### Exercise aim
Reproduce the material below line by line, beginning with its first line and ending with the line that contains "scene.render.fps = FPS"; leave out pictures.

### Information shown
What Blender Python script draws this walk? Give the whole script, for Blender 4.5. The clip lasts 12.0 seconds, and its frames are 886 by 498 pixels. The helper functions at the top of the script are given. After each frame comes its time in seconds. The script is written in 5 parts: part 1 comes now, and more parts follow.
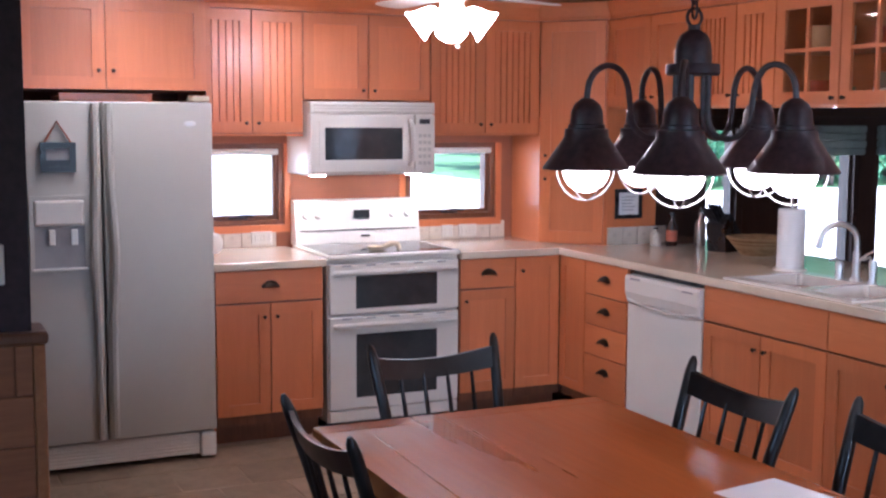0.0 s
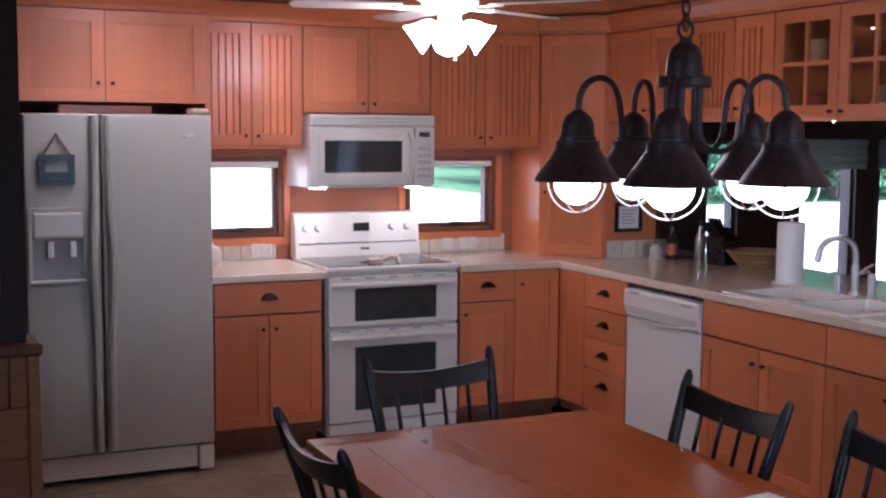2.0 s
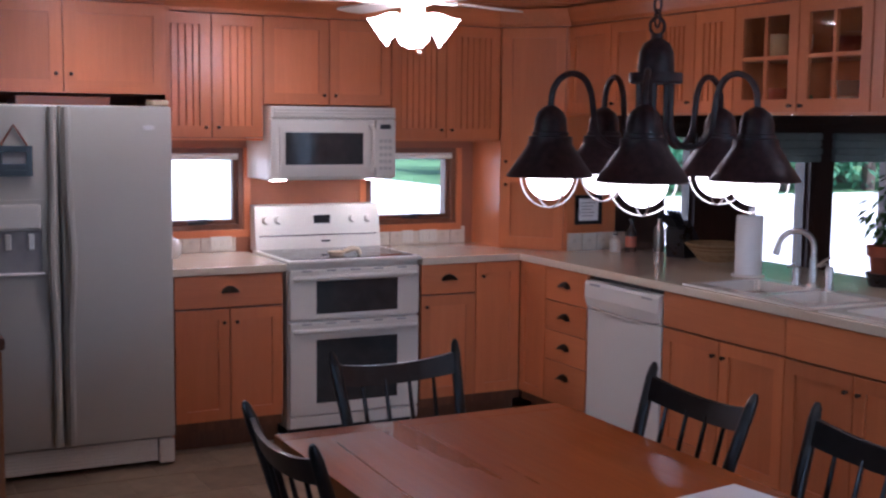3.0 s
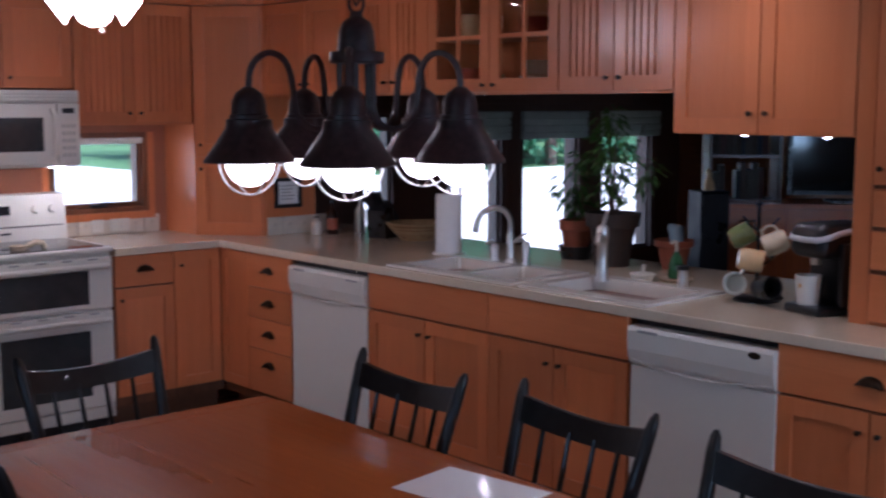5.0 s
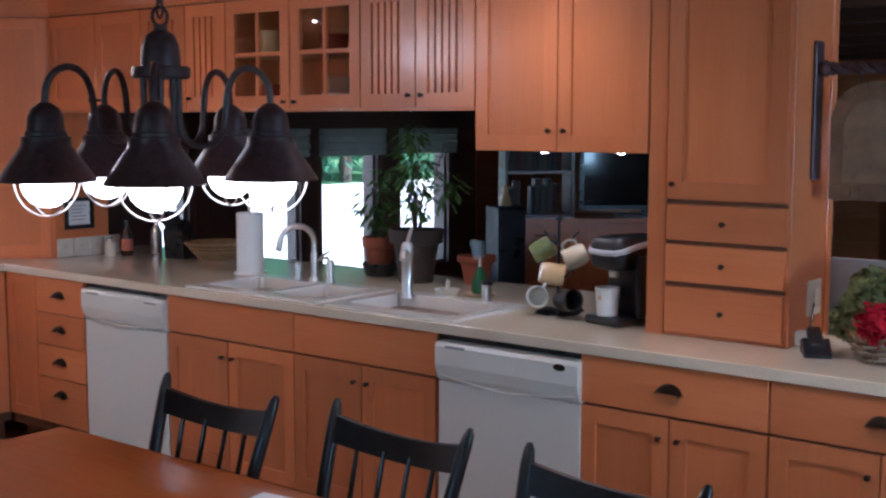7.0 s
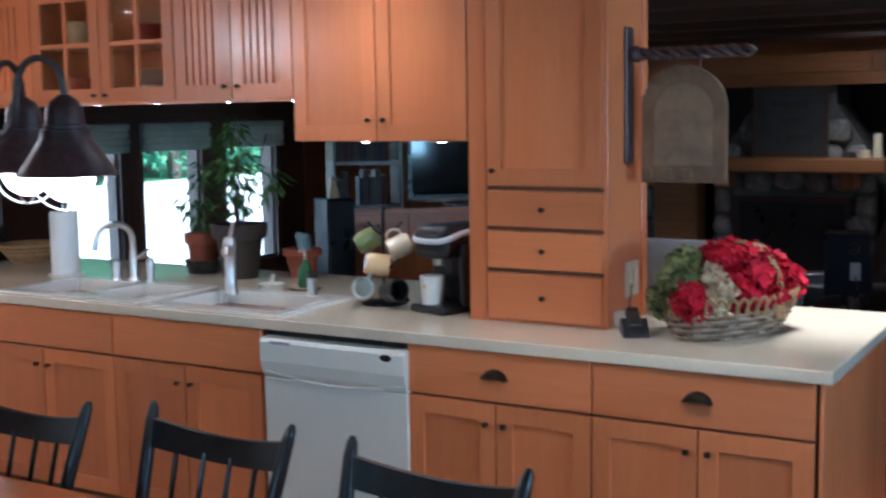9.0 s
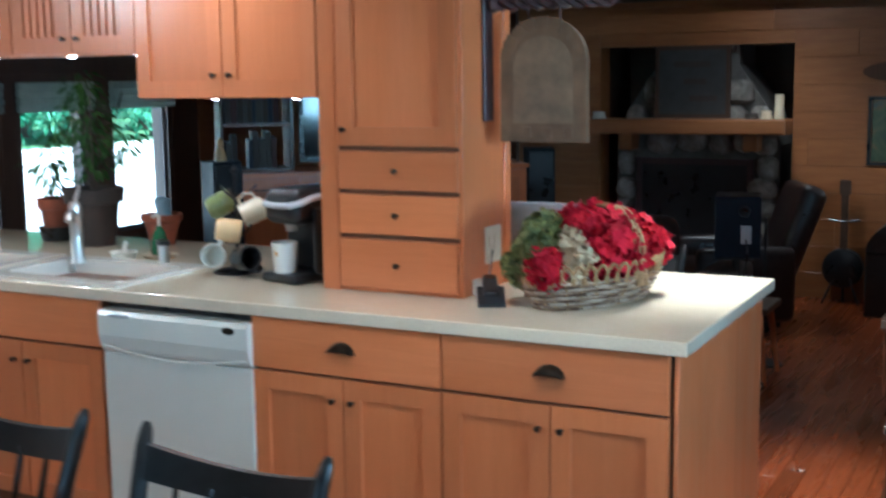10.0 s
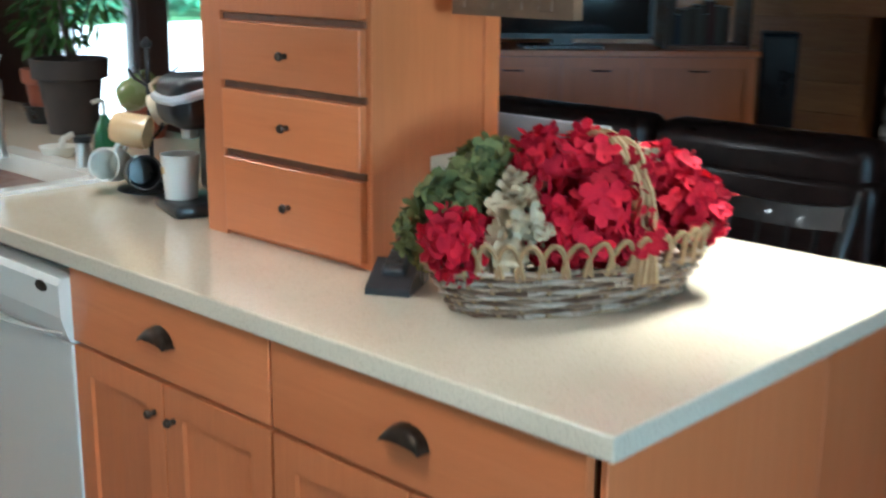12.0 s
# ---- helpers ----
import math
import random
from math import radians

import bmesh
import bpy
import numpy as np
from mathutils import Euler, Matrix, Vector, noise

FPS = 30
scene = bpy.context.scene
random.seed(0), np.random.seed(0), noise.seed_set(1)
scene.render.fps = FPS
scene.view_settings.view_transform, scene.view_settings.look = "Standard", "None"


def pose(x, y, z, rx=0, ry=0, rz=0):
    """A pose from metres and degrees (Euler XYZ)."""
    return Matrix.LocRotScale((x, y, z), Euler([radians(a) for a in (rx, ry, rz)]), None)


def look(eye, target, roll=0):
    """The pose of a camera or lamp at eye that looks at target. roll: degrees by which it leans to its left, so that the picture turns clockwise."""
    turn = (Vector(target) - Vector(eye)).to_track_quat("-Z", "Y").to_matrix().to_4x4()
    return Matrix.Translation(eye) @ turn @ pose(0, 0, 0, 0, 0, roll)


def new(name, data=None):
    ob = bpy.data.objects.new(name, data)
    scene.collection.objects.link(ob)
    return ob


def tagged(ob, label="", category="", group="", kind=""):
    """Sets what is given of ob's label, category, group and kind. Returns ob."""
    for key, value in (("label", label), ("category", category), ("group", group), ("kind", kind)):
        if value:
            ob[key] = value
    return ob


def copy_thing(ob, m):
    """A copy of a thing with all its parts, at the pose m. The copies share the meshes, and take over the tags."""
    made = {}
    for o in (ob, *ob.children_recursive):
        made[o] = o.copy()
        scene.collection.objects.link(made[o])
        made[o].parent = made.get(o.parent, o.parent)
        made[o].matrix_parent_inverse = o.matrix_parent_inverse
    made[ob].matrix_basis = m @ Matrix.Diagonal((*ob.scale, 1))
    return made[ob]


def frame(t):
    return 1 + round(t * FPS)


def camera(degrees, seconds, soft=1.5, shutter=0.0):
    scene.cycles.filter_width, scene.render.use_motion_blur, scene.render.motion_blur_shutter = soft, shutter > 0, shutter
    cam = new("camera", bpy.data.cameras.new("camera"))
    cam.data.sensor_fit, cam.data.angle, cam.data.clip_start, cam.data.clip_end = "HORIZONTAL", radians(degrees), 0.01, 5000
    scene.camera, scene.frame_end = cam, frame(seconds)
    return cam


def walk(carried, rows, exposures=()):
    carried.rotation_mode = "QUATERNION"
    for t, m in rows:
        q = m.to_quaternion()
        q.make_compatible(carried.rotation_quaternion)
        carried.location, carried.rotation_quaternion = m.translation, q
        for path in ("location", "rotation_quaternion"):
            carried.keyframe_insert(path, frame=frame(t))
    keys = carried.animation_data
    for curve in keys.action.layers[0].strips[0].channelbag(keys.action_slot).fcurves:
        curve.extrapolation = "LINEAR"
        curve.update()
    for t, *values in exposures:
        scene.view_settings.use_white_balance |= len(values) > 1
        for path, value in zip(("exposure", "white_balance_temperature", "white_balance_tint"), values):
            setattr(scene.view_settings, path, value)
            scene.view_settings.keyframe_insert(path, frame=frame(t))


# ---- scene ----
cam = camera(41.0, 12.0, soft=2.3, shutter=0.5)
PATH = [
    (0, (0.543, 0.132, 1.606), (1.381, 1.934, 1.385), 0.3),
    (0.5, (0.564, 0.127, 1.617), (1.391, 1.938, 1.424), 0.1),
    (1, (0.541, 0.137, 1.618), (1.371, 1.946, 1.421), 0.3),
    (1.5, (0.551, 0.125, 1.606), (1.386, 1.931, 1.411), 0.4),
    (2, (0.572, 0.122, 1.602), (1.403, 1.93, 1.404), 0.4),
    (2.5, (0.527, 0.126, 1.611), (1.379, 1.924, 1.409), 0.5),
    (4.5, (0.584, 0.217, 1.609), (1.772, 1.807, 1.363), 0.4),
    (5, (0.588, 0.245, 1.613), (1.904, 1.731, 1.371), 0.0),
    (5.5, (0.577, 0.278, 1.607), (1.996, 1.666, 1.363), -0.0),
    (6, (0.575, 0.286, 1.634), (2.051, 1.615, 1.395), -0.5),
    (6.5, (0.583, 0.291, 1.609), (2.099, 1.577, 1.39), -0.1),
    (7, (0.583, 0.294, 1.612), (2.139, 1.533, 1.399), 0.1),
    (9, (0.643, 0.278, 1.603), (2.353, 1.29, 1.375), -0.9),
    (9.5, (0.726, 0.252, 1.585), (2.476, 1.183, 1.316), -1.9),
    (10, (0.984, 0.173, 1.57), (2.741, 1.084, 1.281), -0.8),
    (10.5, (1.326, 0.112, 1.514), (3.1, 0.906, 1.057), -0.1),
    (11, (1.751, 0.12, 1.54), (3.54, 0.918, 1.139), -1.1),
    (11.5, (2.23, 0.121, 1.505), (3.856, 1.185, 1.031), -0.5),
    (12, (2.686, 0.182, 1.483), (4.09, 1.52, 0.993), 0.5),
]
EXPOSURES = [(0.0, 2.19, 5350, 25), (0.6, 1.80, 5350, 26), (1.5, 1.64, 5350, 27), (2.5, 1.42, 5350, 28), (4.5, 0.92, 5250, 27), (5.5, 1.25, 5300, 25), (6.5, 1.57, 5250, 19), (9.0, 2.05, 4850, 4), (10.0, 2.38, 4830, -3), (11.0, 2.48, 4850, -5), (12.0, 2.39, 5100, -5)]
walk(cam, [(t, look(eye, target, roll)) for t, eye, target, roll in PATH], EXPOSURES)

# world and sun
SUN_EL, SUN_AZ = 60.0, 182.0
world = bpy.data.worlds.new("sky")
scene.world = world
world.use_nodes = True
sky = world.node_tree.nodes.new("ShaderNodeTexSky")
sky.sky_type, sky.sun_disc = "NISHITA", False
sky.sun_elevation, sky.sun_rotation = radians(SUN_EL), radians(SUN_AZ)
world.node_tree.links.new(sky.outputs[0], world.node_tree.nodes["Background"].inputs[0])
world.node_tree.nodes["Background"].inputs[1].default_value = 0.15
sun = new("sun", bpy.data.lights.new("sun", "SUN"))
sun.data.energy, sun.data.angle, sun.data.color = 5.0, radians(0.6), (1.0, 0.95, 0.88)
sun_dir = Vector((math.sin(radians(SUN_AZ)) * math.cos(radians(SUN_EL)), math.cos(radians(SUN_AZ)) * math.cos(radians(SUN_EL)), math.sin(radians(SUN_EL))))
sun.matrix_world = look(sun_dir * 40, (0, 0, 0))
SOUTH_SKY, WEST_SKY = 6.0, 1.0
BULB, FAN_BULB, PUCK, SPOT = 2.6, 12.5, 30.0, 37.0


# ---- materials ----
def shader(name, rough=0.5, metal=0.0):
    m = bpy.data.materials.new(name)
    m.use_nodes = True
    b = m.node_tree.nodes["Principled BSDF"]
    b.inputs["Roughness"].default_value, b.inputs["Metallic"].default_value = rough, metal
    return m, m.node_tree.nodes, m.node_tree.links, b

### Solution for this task
What Blender Python script draws this walk? Give the whole script, for Blender 4.5. The clip lasts 12.0 seconds, and its frames are 886 by 498 pixels. The helper functions at the top of the script are given. After each frame comes its time in seconds. The script is written in 5 parts: part 1 comes now, and more parts follow.
0.0 s
2.0 s
3.0 s
5.0 s
7.0 s
9.0 s
10.0 s
12.0 s
# ---- helpers ----
import math
import random
from math import radians

import bmesh
import bpy
import numpy as np
from mathutils import Euler, Matrix, Vector, noise

FPS = 30
scene = bpy.context.scene
random.seed(0), np.random.seed(0), noise.seed_set(1)
scene.render.fps = FPS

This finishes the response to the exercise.